An appeal to the Court of Appeal (Inferior Jurisdiction) was filed following the decision of the Consumer Claims Tribunal (“the Tribunal”) in the names James Formosa vs. Sunday Johnson (CCT/153/17/S) dated 5 July 2019.
The Tribunal upheld the plaintiff’s claim for a default order against respondent in terms of Rule 4.1 of S.L. 378.01 and in view of such order:
- Ordered respondent to pay to the plaintiff the amount of Euro 600 ex aequo et bono;
- Declined to take cognisance of respondent’s reply in view of the late submission;
and ordered the cost of the case to be borne by the respondent.
The facts of the case were as follows: The plaintiff James Formosa had engaged the respondent Sunday Johnson to perform tiling works and plastering. It transpired that part of the works were not according to the art and trade. The certificate issued by the plaintiff’s architect confirmed this.
It was noted that the respondent’s reply to the Tribunal was fuori termine, and consequently, the Tribunal discarded the respondent’s reply.
The Tribunal agreed in parte with the plaintiff’s claim, and awarded the amount of Euro 600 ex aequo et bono. The original claim of the plaintiff amounted to Euro 1,704
The plaintiff appealed the decision of the Tribunal claiming that the Tribunal had made an incorrect interpretation of the facts together with a misapplication of the law. The Court referred to the verbale of the sitting held on 4 May 2018 where it resulted that both the plaintiff and the respondent were present for the sitting and despite the fact that it was declared that the respondent was going to testify, the plaintiff did not register an opposition to his evidence. This despite the fact that the plaintiff had filed a note in the acts of the case stating the respondent’s reply was fuori termine. In this respect, the Court differed and stated that the Tribunal had the evidence as well as the architect’s report and this with the appellant’s approval. Therefore, the Tribunal would have been wrong had it not taken the evidence and its analysis before reaching its decision into consideration.

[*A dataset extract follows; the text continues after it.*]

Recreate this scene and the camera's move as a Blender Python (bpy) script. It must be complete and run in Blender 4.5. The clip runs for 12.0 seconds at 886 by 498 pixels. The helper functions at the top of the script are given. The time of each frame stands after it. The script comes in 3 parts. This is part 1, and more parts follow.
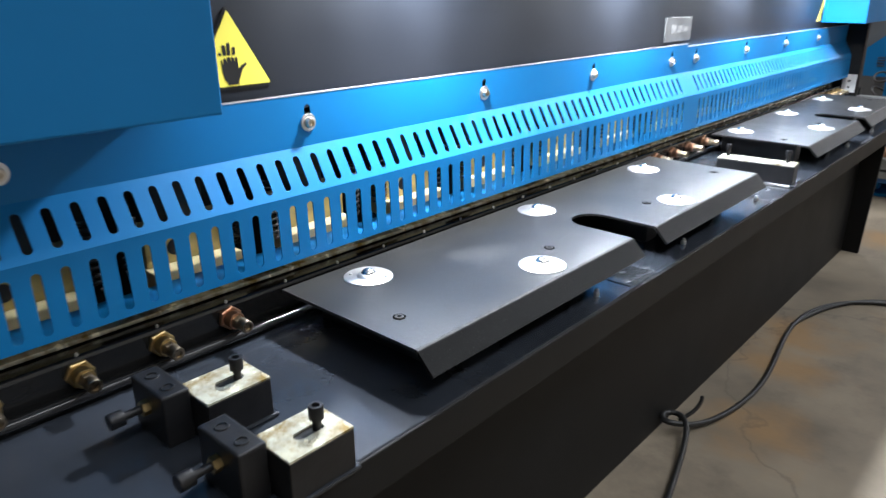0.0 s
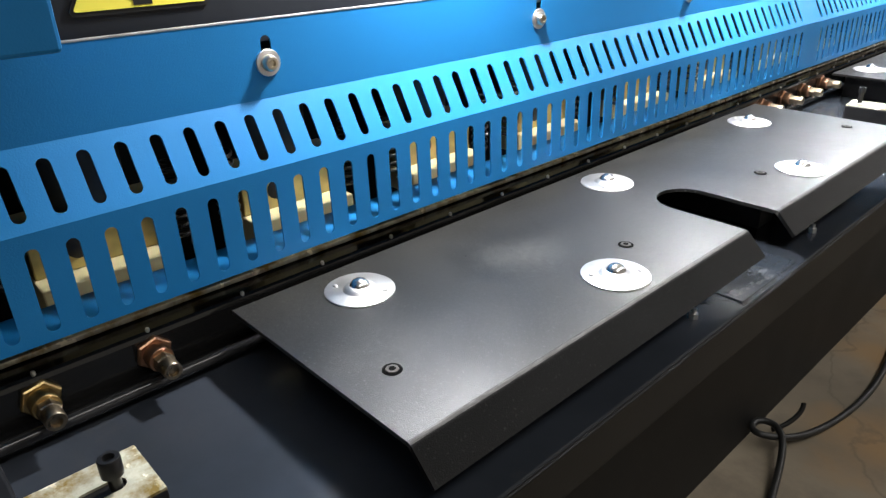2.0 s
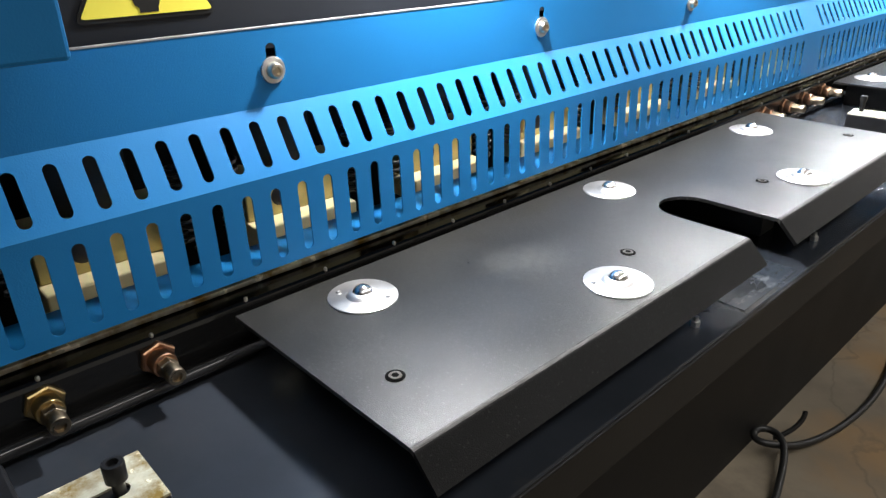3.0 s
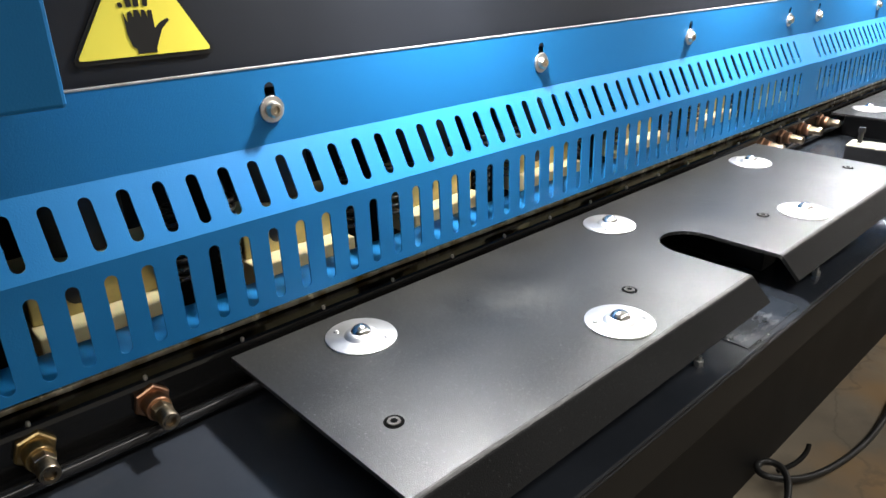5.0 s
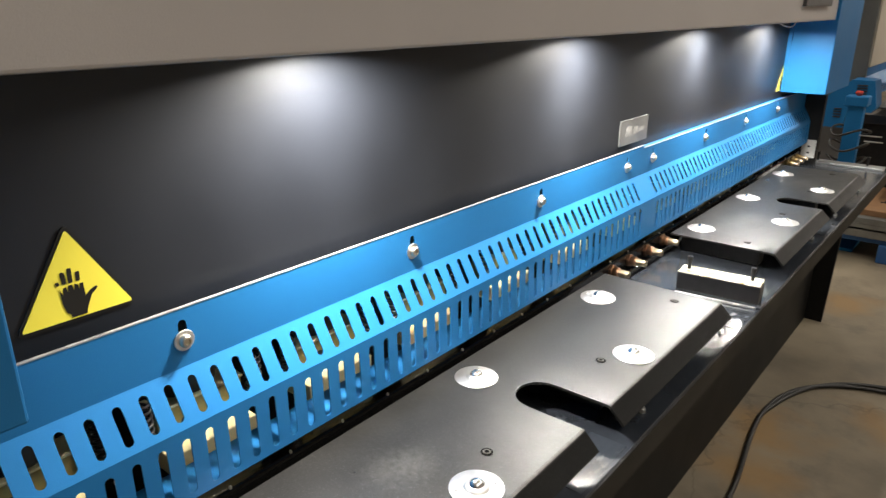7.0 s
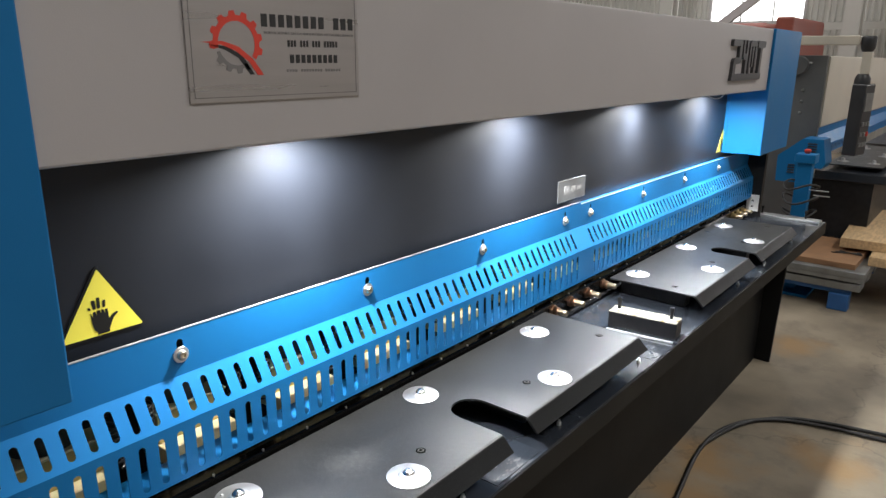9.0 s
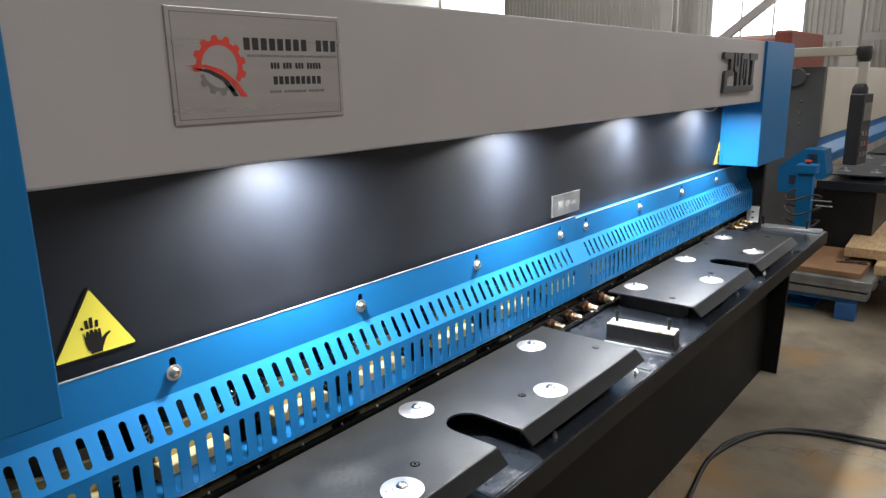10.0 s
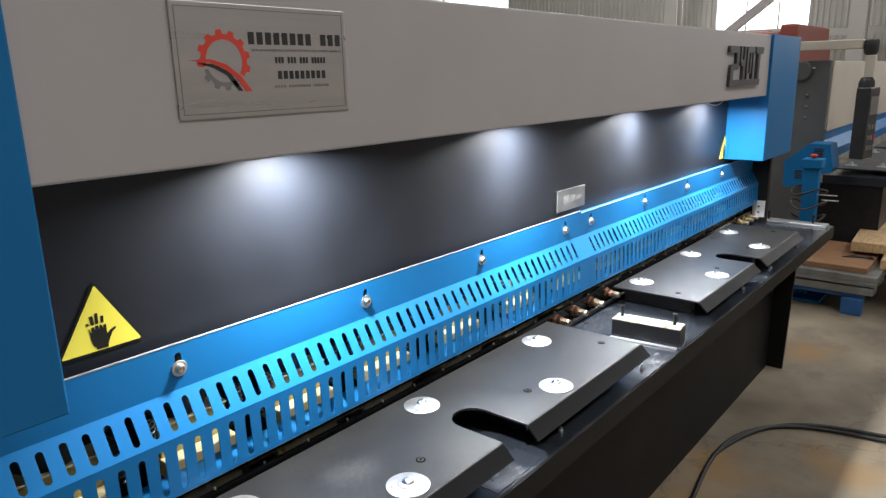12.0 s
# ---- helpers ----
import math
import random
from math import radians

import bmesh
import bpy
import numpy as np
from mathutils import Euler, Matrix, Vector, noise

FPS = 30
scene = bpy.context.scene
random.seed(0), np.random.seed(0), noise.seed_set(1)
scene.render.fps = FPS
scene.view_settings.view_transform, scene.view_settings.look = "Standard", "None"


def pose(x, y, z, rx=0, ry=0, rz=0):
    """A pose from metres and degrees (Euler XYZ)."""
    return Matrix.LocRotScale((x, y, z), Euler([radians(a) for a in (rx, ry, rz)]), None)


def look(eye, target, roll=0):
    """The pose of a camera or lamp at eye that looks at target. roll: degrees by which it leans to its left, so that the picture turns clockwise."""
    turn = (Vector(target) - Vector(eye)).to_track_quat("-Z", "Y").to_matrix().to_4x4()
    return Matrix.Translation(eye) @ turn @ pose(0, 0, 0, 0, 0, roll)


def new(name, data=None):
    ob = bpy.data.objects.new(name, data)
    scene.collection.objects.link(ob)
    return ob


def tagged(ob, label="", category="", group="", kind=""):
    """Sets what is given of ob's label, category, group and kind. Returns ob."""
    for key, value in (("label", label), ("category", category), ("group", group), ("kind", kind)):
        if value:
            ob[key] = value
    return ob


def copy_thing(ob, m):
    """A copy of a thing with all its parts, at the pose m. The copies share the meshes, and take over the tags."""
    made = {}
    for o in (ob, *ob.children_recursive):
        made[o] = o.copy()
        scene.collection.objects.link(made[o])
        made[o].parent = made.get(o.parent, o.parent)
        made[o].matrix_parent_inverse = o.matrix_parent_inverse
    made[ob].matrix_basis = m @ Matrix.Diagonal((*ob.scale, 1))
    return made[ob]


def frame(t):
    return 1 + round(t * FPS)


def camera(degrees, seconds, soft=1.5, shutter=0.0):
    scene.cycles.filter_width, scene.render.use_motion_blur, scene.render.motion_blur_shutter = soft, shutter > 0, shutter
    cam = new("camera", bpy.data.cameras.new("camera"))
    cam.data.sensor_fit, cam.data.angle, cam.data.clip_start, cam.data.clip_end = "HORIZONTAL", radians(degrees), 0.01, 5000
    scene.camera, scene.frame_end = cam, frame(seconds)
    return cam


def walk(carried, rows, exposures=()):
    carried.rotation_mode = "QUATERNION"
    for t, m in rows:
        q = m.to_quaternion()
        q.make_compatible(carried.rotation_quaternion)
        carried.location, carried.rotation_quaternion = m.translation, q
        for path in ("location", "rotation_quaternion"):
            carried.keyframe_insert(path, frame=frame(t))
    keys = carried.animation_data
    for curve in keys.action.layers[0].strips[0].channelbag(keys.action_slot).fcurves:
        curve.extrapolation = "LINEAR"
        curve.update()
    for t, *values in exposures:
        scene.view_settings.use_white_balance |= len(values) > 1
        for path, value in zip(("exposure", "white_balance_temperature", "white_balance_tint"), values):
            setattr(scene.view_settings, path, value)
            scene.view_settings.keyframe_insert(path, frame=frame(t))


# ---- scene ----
cam = camera(65.2, 12.0, soft=1.4, shutter=0.5)
PATH = [
    (0, (0.01, 0.034, 1.236), (-1.248, 1.423, 0.538), -0.2),
    (0.5, (-0.138, 0.184, 1.187), (-1.405, 1.535, 0.432), -0.5),
    (1, (-0.209, 0.279, 1.173), (-1.478, 1.594, 0.362), -1.0),
    (1.5, (-0.211, 0.325, 1.175), (-1.543, 1.546, 0.319), -1.4),
    (2, (-0.211, 0.331, 1.176), (-1.541, 1.552, 0.315), -1.3),
    (2.5, (-0.209, 0.327, 1.178), (-1.544, 1.543, 0.319), -1.2),
    (3, (-0.211, 0.328, 1.178), (-1.548, 1.552, 0.333), -1.1),
    (5, (-0.223, 0.338, 1.191), (-1.576, 1.584, 0.406), -1.0),
    (5.5, (-0.221, 0.341, 1.23), (-1.573, 1.66, 0.574), -0.3),
    (6, (-0.205, 0.324, 1.301), (-1.522, 1.71, 0.713), -0.3),
    (6.5, (-0.162, 0.31, 1.368), (-1.42, 1.746, 0.772), -0.4),
    (7, (-0.12, 0.292, 1.448), (-1.311, 1.756, 0.784), 0.1),
    (7.5, (-0.095, 0.287, 1.484), (-1.245, 1.775, 0.802), 0.1),
    (7.7, (-0.087, 0.275, 1.499), (-1.222, 1.778, 0.827), 0.3),
    (9.3, (0.162, 0.132, 1.529), (-1.071, 1.622, 1.019), -0.0),
    (9.5, (0.17, 0.135, 1.522), (-1.071, 1.623, 1.028), -0.7),
    (10, (0.174, 0.149, 1.518), (-1.062, 1.648, 1.044), -1.1),
    (10.5, (0.181, 0.148, 1.518), (-1.055, 1.649, 1.052), -1.5),
    (11, (0.179, 0.147, 1.516), (-1.063, 1.644, 1.053), -1.6),
    (11.5, (0.175, 0.148, 1.516), (-1.068, 1.641, 1.043), -1.6),
    (12, (0.169, 0.151, 1.516), (-1.074, 1.64, 1.03), -1.3),
]
walk(cam, [(t, look(eye, target, roll)) for t, eye, target, roll in PATH],
     [(0, 0.48, 5900, 10), (0.6, 0.2, 6100, 10), (1.5, 0.0, 6450, 10), (5.0, 0.0, 6600, 10), (6.5, 0.0, 7250, 10), (7.7, 0.0, 7150, 10),
      (9.3, 0.02, 6300, 10), (12.0, 0.02, 6300, 10)])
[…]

Furthermore, the plaintiff argued that the Tribunal decided to decrease the claim from Euro 1,704 to Euro 600 given that the architect testified that he could not state with certainty whether the defect in the tile laying was the result of defective tiles or, whether it was due to bad workmanship. The plaintiff argued that the defect issue was irrelevant given that the contractor had been obliged not to lay any defective tiles in the first place. However, despite the doubt on whether the defect was the result of a flawed manufacturing process or, whether it was a matter of deficient tile laying, the architect still indicated that the tiles of the bathroom at the ground floor should have been properly laid.
The decision of the Court of Appeal
The Court noted that the respondent could not have known that the tiles were defective before the tiles were laid. Rather, the evidence showed that if the tiles were defective, this issue was raised after the tiles were laid. Therefore, the Court held that the respondent should not bear all the consequences that the tiles were defective. On the other hand, it was evidently clear that the bathroom tiles had not been laid in a professional manner, irrespective of whether the tiles were defective or not.
Therefore the Court held that the Tribunal’s decision to establish the damages ex equo et bono at Euro 600 was not legally and factually justified. The Court upheld the appeal and liquidated the amount of Euro 1,574 in damages in favour of the plaintiff.